Come credenti quando parliamo di bene facciamo riferimento all’incontro personale e comunitario con Dio per mezzo di Gesù Cristo che prospetta un cammino verso il bene. Ora la nostra esperienza di bene in Cristo Gesù ha sempre carattere storico in quanto si situa all’interno della storia personale di ogni uomo ed è legata agli eventi storici che in modo trasversale riguardano l’umanità.
La nostra esperienza morale è legata all’evento Cristo Gesù ed è filtrata dalla cultura in cui viviamo. La stessa cultura, in alcune momenti storici, dà un peso maggiore o minore ad alcune scelte.

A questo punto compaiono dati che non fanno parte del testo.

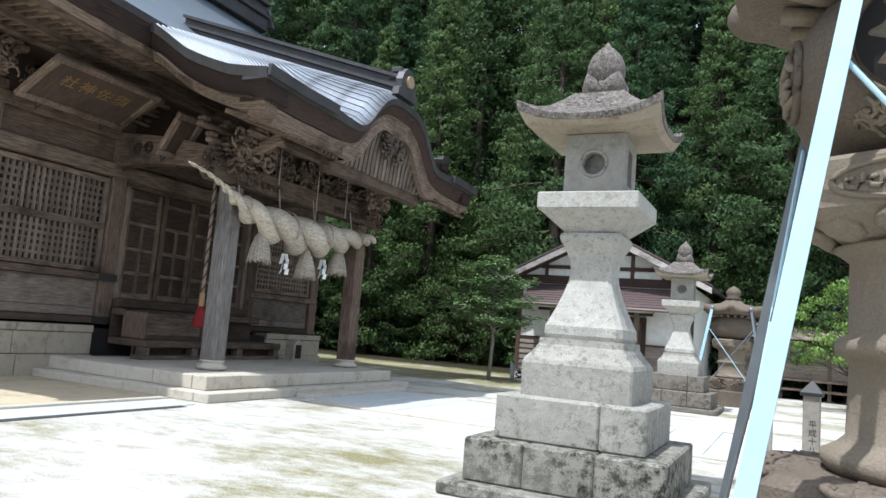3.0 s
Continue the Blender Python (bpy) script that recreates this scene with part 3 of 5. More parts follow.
rafters("x", ERX + 0.4, EX - 0.2, 0.2)
rafters("y", EY + 0.3, 9.6, 0.2)
rafters("y", 16.2, EYF - 0.3, 0.3)
for d, drop, w in ((1.12, 0.06, 0.12), (0.27, 0.01, 0.09)):
    pts = [(x, EY + d, soffit_z(d, min(EX - x, x - ERX), d) - drop) for x in spread(ERX + d, EX - d, 40)]
    eave_band(pts, (0, -1, 0), 0.1, 0.03, -w, "rafter_beam", WOOD_X)
    pts = [(EX - d, y, soffit_z(d, d, min(y - EY, EYF - y)) - drop) for y in spread(EY + d, EYF - d, 40)]
    eave_band(pts, (1, 0, 0), 0.1, 0.03, -w, "rafter_beam", WOOD_Y)
hipm = bmesh.new()
bar(hipm, (EX - 0.1, EY + 0.1, soffit_z(0.1, 0.1, 0.1) - 0.1), (FX + 0.1, SY - 0.1, 5.75), 0.2, 0.26)
part("hip_rafter", hipm, WOOD_X, hall)
# ridge
for z0, z1, w in ((-0.15, 0.3, 0.42), (0.3, 0.42, 0.52), (0.42, 0.75, 0.36), (0.75, 0.87, 0.5)):
    part("ridge_course", B(RIDGE_X - w, RIDGE_X + w, gy0 - 0.3, gy1 + 0.3, RIDGE_Z + z0, RIDGE_Z + z1 - 0.004, bevel=0.02), ROOF_TRIM, hall)
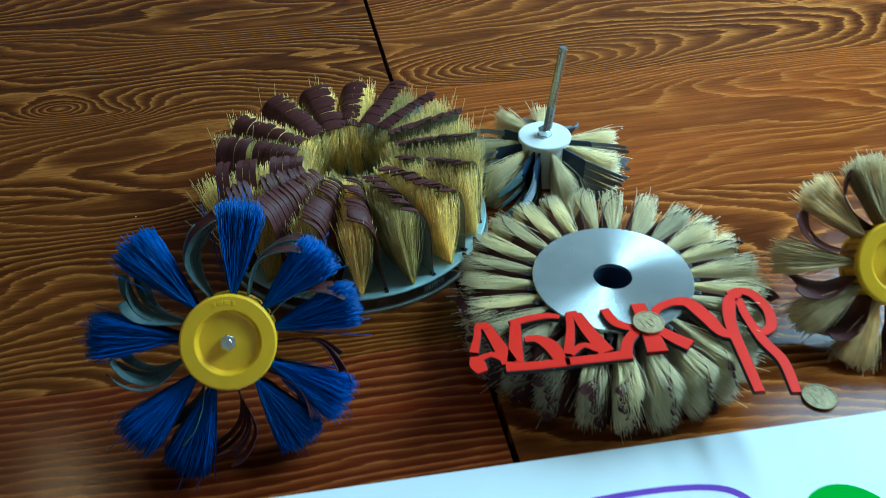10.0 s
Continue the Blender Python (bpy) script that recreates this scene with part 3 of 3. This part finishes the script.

Proprio nel crogiolo culturale in cui si vive è necessario scorgere i segni dei tempi che Dio trasforma in eventi di salvezza.
L’esperienza cristiana è costellata dalla presenza di Dio che attraverso gli eventi, si fa provvidenza, ed indica strade da percorre in modo deciso per dare passi di bene. Si potrebbe dire che scegliere il bene è dire sì alla propria vocazione di uomini che vivono in e per gli altri in cammino verso la salvezza.
L’esperienza morale del passato, come vera storia che diventa magistra vitae, è capace di interpellare la coscienza del credente, indicando scelte decisive per l’impegno morale per l’oggi. Non si tratta di ripetere scelte passate ma di farsi interrogare dai criteri di discernimento che hanno portato ad individuare i passi fattibili verso il bene.
Il rapporto storia e kerigma, che dà vita alle scelte e all’agire umano, non è mai a-storicizzato. Ogni uomo, ogni generazione, deve sempre ripartire dall’incontro con Cristo Gesù dando significato al suo agire per il Regno dei Cieli.